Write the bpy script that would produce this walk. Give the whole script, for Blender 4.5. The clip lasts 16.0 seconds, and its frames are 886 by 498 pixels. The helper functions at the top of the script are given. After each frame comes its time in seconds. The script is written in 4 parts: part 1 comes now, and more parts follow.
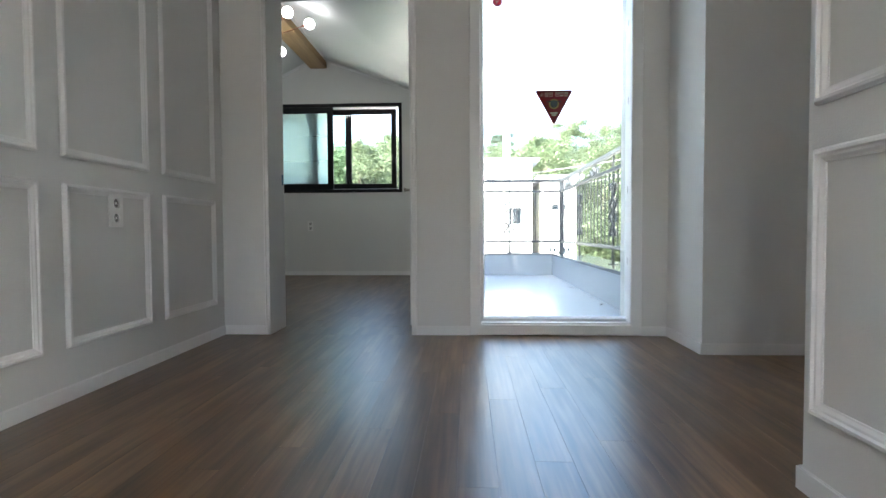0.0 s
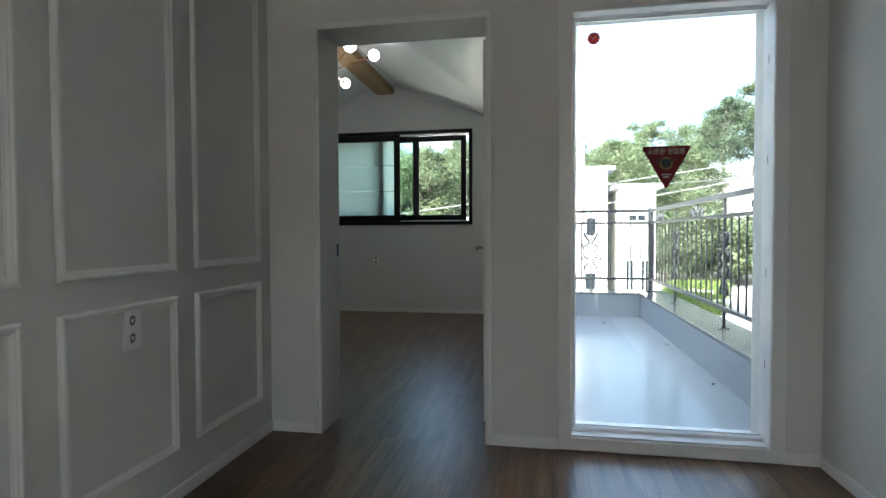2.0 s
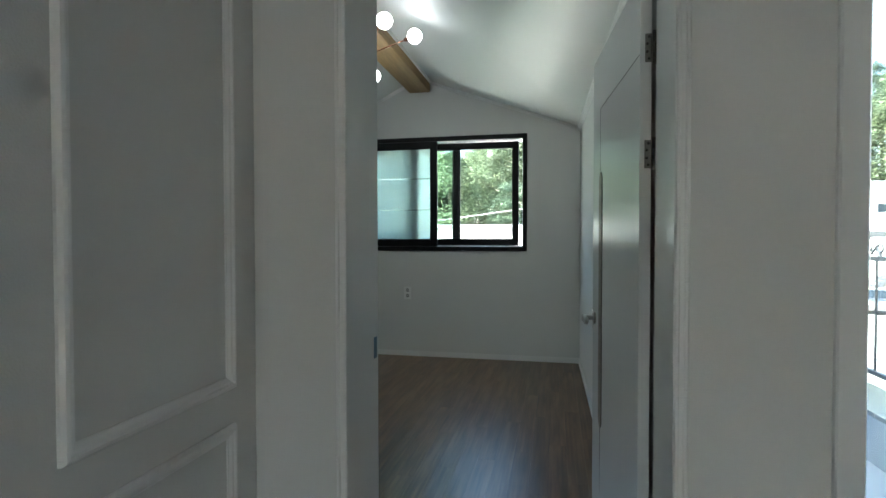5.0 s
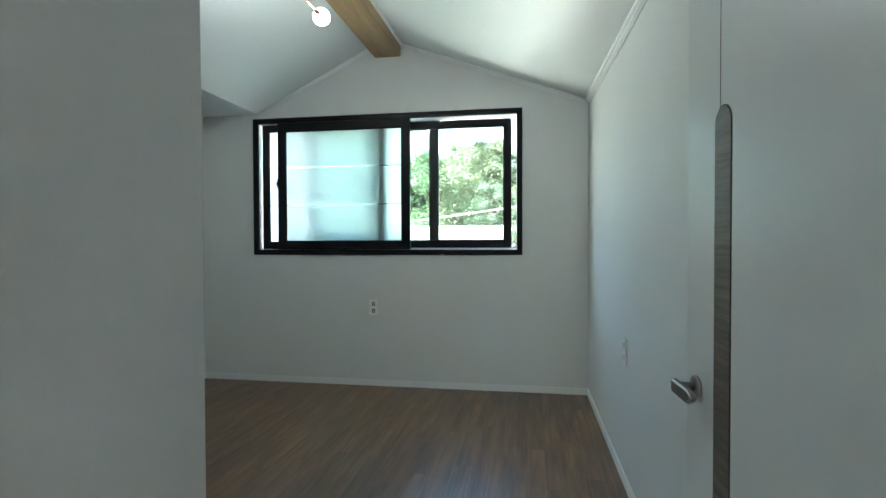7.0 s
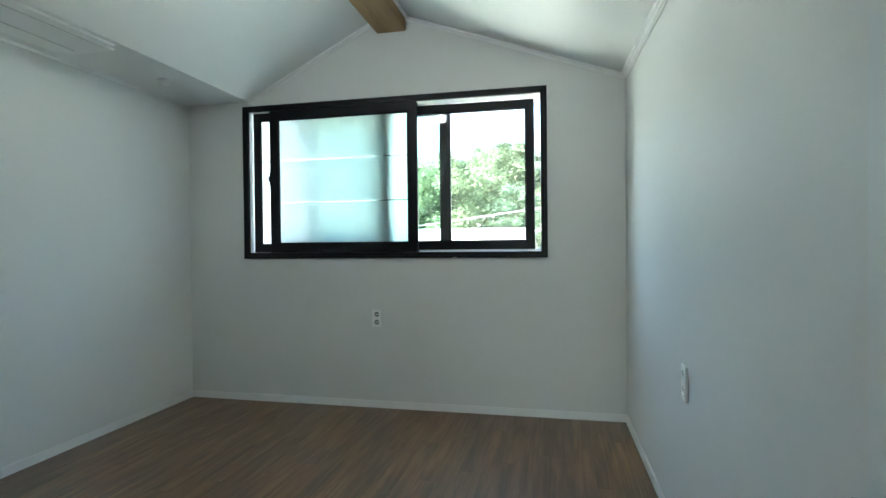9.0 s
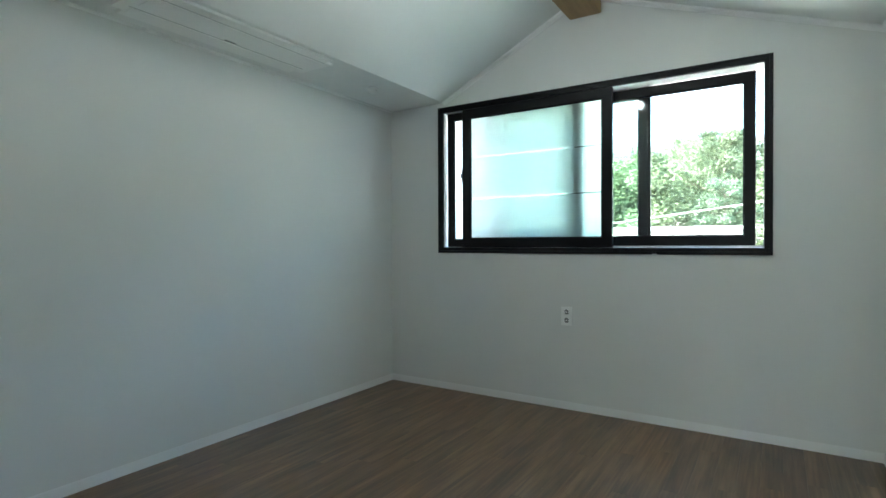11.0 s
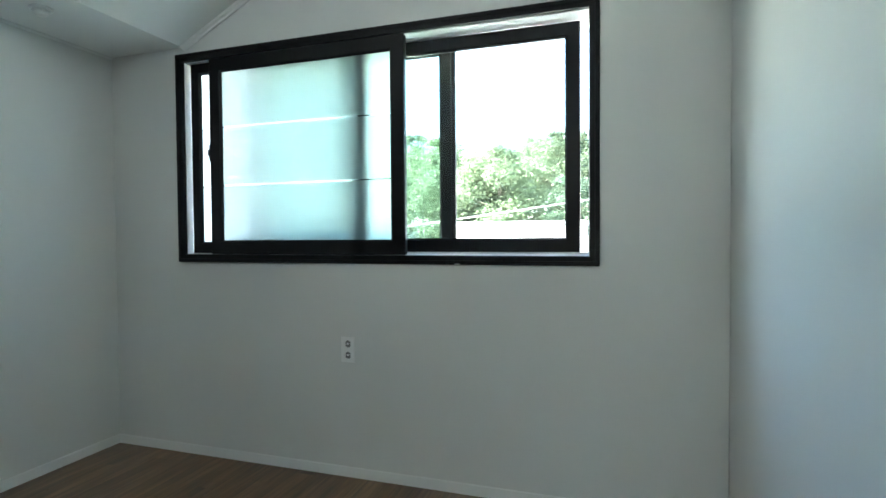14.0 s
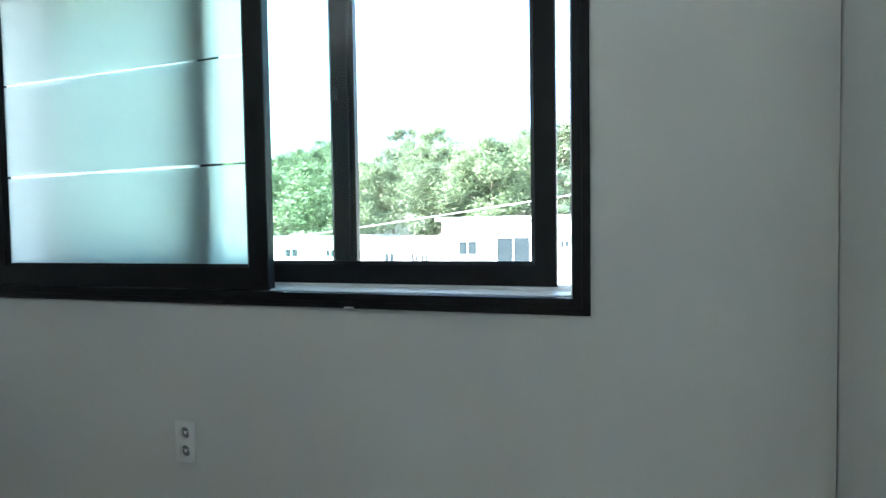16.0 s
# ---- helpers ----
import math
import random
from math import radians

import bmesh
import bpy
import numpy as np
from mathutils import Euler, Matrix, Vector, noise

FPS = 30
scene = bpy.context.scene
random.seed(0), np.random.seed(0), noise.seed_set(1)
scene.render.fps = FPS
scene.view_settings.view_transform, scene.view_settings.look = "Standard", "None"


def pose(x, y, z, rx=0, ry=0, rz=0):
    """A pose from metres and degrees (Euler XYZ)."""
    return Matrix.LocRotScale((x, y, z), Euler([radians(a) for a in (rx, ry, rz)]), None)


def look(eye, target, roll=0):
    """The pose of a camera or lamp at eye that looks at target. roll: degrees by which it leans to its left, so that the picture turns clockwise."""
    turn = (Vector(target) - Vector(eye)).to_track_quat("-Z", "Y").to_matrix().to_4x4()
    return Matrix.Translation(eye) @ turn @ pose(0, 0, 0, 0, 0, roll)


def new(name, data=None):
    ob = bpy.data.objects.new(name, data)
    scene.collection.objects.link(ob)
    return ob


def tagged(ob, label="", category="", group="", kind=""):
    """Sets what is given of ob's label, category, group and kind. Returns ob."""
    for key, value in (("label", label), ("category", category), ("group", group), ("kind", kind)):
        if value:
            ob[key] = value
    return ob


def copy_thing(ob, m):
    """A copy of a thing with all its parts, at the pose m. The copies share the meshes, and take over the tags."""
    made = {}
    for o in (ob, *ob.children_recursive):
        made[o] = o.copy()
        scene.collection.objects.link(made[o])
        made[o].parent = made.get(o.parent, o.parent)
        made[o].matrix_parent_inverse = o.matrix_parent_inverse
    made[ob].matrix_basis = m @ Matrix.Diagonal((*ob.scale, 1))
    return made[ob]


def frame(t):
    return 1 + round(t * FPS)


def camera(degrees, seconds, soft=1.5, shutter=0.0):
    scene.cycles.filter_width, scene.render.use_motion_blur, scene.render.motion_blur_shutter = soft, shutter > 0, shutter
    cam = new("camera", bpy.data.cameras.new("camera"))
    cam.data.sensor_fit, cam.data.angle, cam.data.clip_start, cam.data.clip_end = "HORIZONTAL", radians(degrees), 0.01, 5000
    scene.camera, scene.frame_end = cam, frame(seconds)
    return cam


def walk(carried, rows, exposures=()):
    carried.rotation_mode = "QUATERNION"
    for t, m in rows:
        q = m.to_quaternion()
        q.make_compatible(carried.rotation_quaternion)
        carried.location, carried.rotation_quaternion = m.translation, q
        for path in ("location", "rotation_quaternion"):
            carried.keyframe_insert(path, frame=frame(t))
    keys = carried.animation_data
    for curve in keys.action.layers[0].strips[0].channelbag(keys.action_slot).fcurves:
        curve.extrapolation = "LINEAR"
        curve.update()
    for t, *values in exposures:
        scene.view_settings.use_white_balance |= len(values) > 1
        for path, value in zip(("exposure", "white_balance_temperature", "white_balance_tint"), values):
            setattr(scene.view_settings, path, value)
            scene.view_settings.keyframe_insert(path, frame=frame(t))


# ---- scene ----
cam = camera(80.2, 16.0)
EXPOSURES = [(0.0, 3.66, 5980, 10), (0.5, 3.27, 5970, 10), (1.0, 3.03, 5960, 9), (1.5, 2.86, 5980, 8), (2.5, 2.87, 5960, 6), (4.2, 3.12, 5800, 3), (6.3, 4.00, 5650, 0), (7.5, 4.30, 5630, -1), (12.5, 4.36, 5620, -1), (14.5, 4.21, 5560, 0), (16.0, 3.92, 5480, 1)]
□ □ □
Given problem:
Nothing but the lines from the one with "q = m.to_quaternion()" through the last line should be repeated, each exactly as it stands.

Answer in full:
        q = m.to_quaternion()
        q.make_compatible(carried.rotation_quaternion)
        carried.location, carried.rotation_quaternion = m.translation, q
        for path in ("location", "rotation_quaternion"):
            carried.keyframe_insert(path, frame=frame(t))
    keys = carried.animation_data
    for curve in keys.action.layers[0].strips[0].channelbag(keys.action_slot).fcurves:
        curve.extrapolation = "LINEAR"
        curve.update()
    for t, *values in exposures:
        scene.view_settings.use_white_balance |= len(values) > 1
        for path, value in zip(("exposure", "white_balance_temperature", "white_balance_tint"), values):
            setattr(scene.view_settings, path, value)
            scene.view_settings.keyframe_insert(path, frame=frame(t))


# ---- scene ----
cam = camera(80.2, 16.0)
EXPOSURES = [(0.0, 3.66, 5980, 10), (0.5, 3.27, 5970, 10), (1.0, 3.03, 5960, 9), (1.5, 2.86, 5980, 8), (2.5, 2.87, 5960, 6), (4.2, 3.12, 5800, 3), (6.3, 4.00, 5650, 0), (7.5, 4.30, 5630, -1), (12.5, 4.36, 5620, -1), (14.5, 4.21, 5560, 0), (16.0, 3.92, 5480, 1)]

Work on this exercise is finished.